Yunxiang Mo 莫云翔
I am an undergraduate at the Hong Kong University of Science and Technology (HKUST), pursuing a double major in Computer Science and Mathematics with an Extended Major in Artificial Intelligence (CGA: 4.1 / 4.3). I am fortunate to be advised by Prof. Yangqiu Song and Dr. Tianshi Zheng at the HKUST KnowComp Group.
My research interests center on natural language processing, with a focus on the reasoning and evaluation of large language models and vision-language models. I am especially interested in abductive and multimodal reasoning — how models form, defend, and revise hypotheses under ambiguity.
I am currently looking for a research-exchange position in the U.S. for the upcoming term. If you are a faculty member working on related topics and have an opening, I would be glad to chat — please feel free to reach out via email.
🔥 News
- 2026.03: 🎉 An extended version of DixitWorld was accepted to ACL 2026 (AC meta-review 9/10). [OpenReview]
- 2026.01: 🎉 ScaleCUA was accepted to ICLR 2026 as an Oral. [arXiv]
- 2025.10: 🎉 DixitWorld received a Spotlight at the EMNLP 2025 Workshop (BlackBox NLP). [arXiv]
💼 Experience

Mentored by Dr. Fang Wu in the groups of Prof. Yejin Choi and Prof. Jure Leskovec.

Mentored by Dr. Tianshi Zheng in the group of Prof. Yangqiu Song.

Developed and optimized ML models for embedded and on-chip AI scenarios; built training, evaluation, and inference pipelines in PyTorch; deployed models to edge devices under tight latency and memory constraints.

Developed front-end modules with the MFC framework for an internal mini-program project; UI design, event handling, and system debugging in a small team.
📚 Publications
Robust Decision-Making for LLM Agents in Multi-Turn Reasoning
LLM agents in multi-turn reasoning frequently collapse into self-locking loops, where approximate belief tracking causes them to revisit the same hypotheses without making epistemic progress. We formalize the structural conditions under which such loops arise and show that the failure mode persists across frontier models even when standard information-seeking objectives are applied. To address it, we propose a training-free, distributionally-robust information-gain objective that explicitly hedges against belief-tracking error and restores exploratory progress without any fine-tuning. The method is evaluated on multi-turn reasoning, planning, and decision-making benchmarks across both open- and closed-source LLM agents.
A Multi-Domain LLM Benchmark for Scientific Hypothesis Generation
Scientific hypothesis generation is an open-ended, multi-step task that current LLM benchmarks evaluate poorly: free-text outputs are scored inconsistently, and most setups exclude the literature-grounded reasoning that real scientists rely on.
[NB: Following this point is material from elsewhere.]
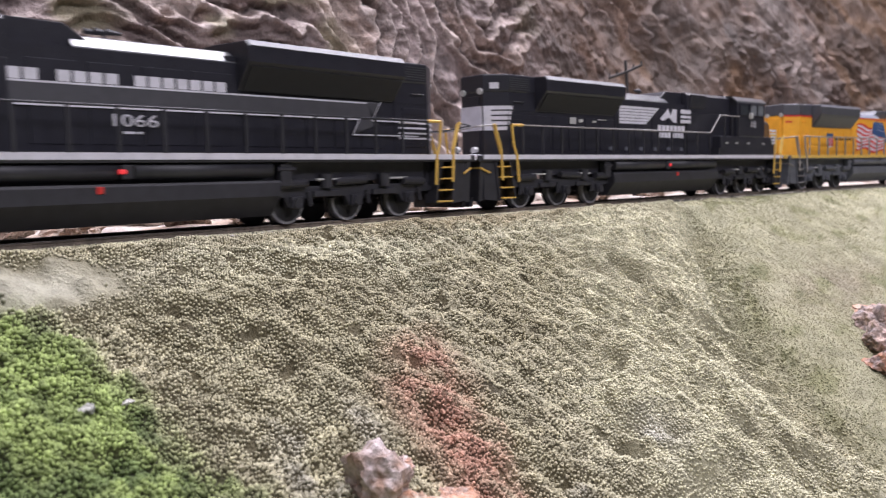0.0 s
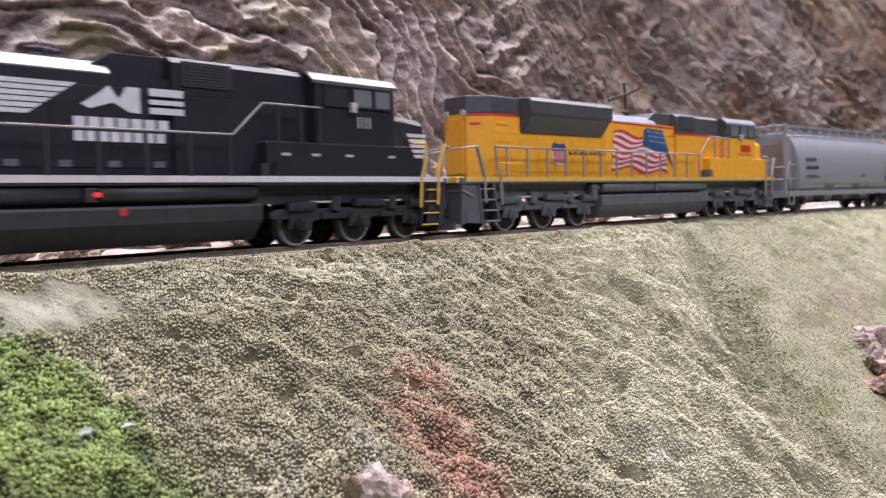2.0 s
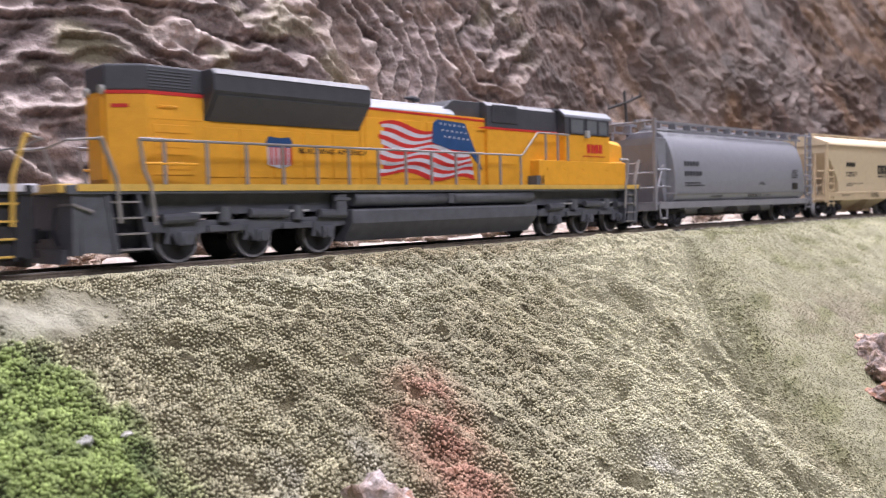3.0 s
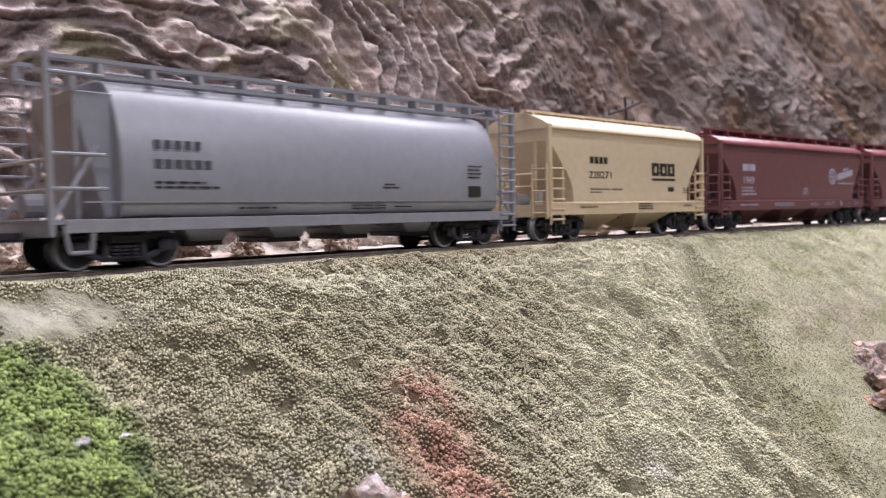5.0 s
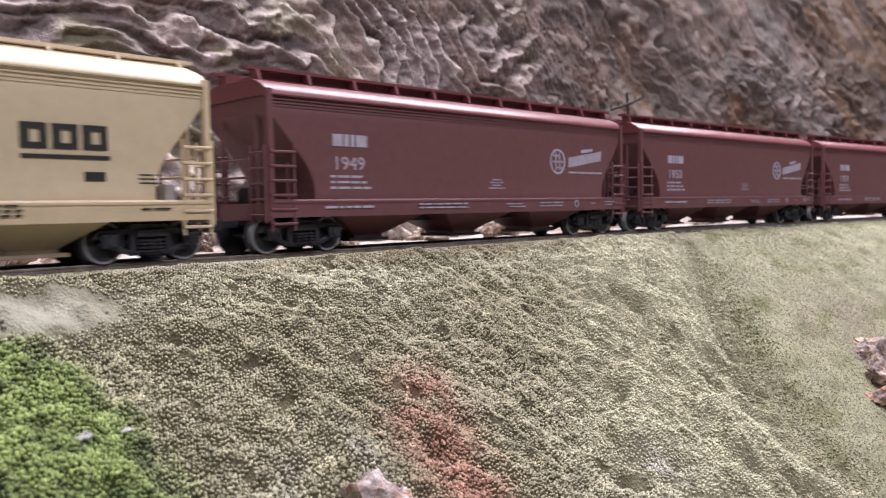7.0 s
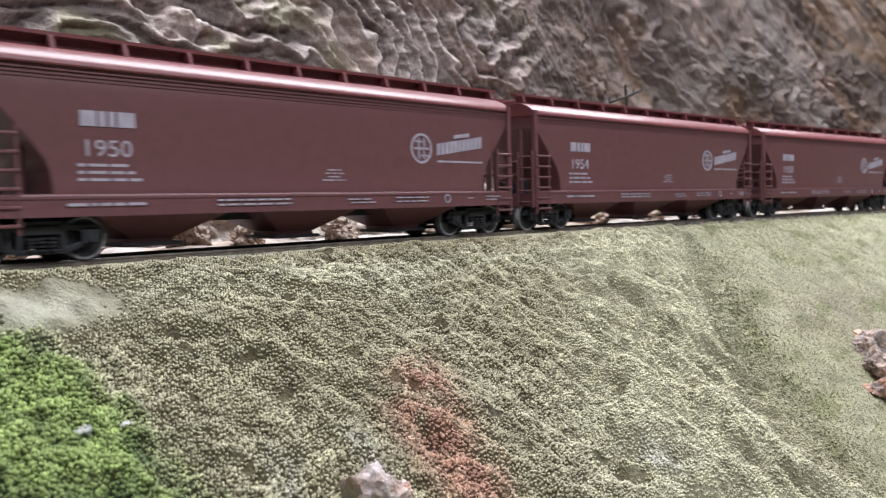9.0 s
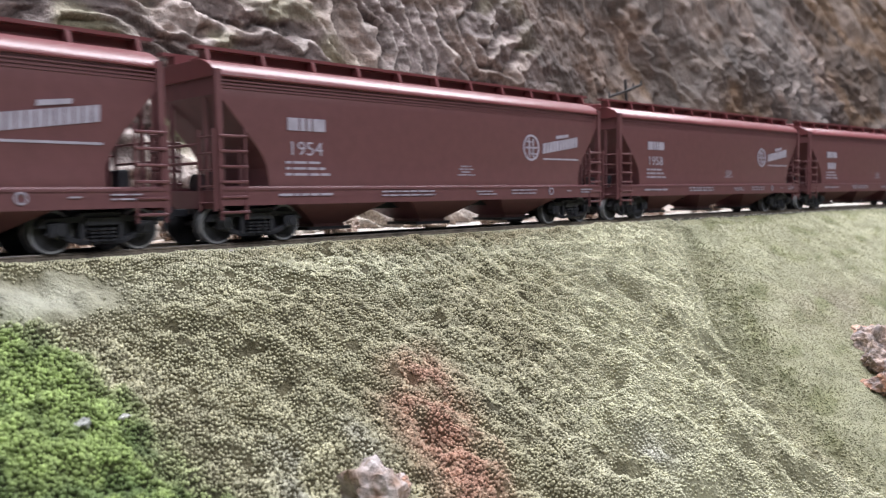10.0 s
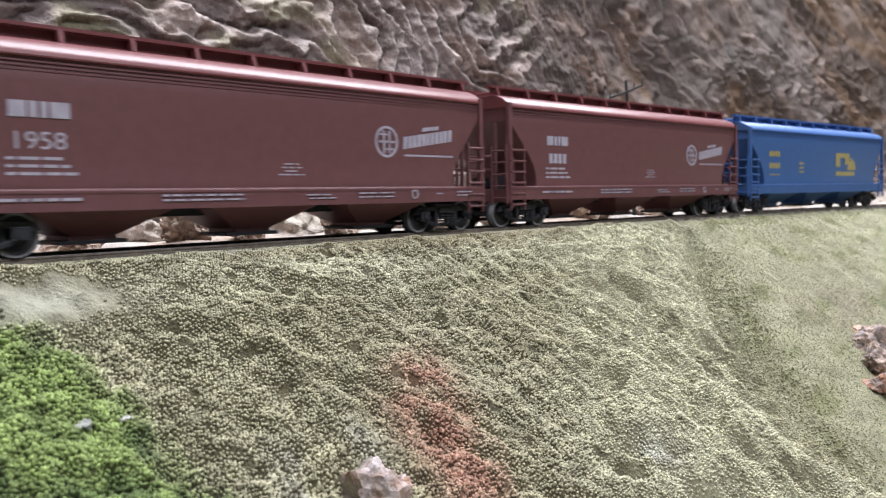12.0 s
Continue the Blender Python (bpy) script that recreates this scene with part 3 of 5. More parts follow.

We construct a multi-domain benchmark spanning multiple scientific disciplines, paired with an anchored 5-dimensional rubric that scores coherence, factual consistency, and the presence of boilerplate or hedging language. The benchmark supports two evaluation modes — direct prompting and an agentic mode that allows tool-augmented literature search — making it possible to attribute performance gains to the underlying model versus the surrounding agent scaffold.
Extended version of the workshop paper below — adds a Medium difficulty tier (252 vs. 168 QA items), a 72B-parameter scaling ablation, and calibration/sensitivity analyses.
ScaleCUA: Scaling Open-Source Computer Use Agents with Cross-Platform Data
My contribution: data pipeline and cross-platform workflow components in the open-source codebase.
Original workshop version; extended version accepted to ACL 2026 Main (above).
🛠️ Projects
Facere — AI-Native Hardware Design Agent
A terminal-native agent that drafts and edits schematics and PCB layouts alongside KiCad 9. We built a hardware-aware MCP server backed by a curated 153-motif schematic corpus, paired with a sister PCB physical-simulation package, so the agent can plan, edit, and verify designs end-to-end. Distributed as a single-command bootstrap installer.
PastPaper Master — AI Past-Exam Tutor
A full-stack AI tutoring tool for HKUST students preparing past exam papers. GPT-4o auto-segments and tags every question in an uploaded PDF; Qwen-plus generates a per-question knowledge primer, scaffolded hint, and step-by-step solution. The workbench features side-by-side PDF↔question navigation, photo-OCR handwriting grading, automatic variant-problem generation, and an error book with spaced review.
🏆 Honors and Awards
- University’s Scholarship Scheme for Continuing Undergraduate Students, HKUST, 2024. Top 1% of continuing undergraduates.
- S.S. Chern Class, HKUST. Honor for top academic performance across all mathematics coursework.
- Dean’s List Honor, HKUST, 2024 & 2025. GPA above 3.7.
🤝 Academic Services
(Coming soon.)
🎓 Teaching
- Teaching Assistant, Discrete Mathematics — HKUST.
- Teaching Assistant, Exploring Artificial Intelligence — HKUST.